Split the dough into bite sized nugget pieces.  They will expand while cooking though, so don’t make them too big!

Heat the six cups of vegetable broth in a large pot and once boiling, carefully add the nuggets.  Reduce to a simmer and boil for one hour, stirring every fifteen minutes or so.

Keep an eye on the broth – you may need to add more water if it evaporates too much and the nuggets aren’t entirely covered.

Once done, remove the nuggets from the broth and allow to dry on a wire baking rack for about half an hour.



Add the hot sauce, water and flax egg into a small bowl and stir to combine.

Add the remaining ingredients to a separate shallow bowl and stir to combine.

Take one piece of chicken nugget at a time and coat with the flour mix, then coat in the hot sauce mix, then coat again in the flour mix.

You will get very messy hands at this stage of the process!

Continue with each nugget, setting aside until all the nuggets have been coated.


Heat up enough oil in a fry pan to almost cover the nuggets.  You can use a deep fryer here if you have one (I unfortunately do not!).

Check to see if your oil is hot enough by carefully dropping a small piece of coating into the oil – if it bubbles to the surface quickly it is ready to go.  If it doesn’t bubble quickly and sticks to the bottom for a few seconds then it needs more heat.  Ensure you don’t overheat the oil however – if the oil is producing a smoke then take it off the heat and let it cool down.  No fires as a result of this recipe please!

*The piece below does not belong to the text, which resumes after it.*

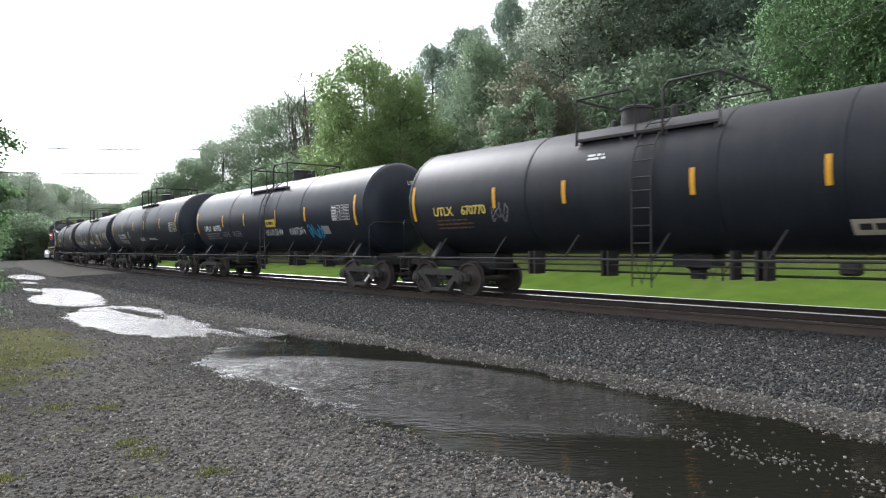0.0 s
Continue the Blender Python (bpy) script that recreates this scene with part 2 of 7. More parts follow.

Carefully place as many nuggets as you can fit into the pan, allowing plenty of space between them.  Cook on each side for around 7-10 minutes, or until golden brown and crispy.


Once browned, place the seitan on paper towels to remove excess oil.  Serve immediately or allow to cool before placing in the fridge.

Time to make: 10 minutes prep/kneading, 1 hour boiling, 30 minutes to dry, 10 minutes coating, 10 minutes cooking = 2 hours

On a scale of easy (1) to pull your hair out difficult (5) =  4.5, takes a lot of time and there are a fair amount of ingredients needed.  The time it takes is well worth it though – make a double batch and freeze so you don’t have to do it so often!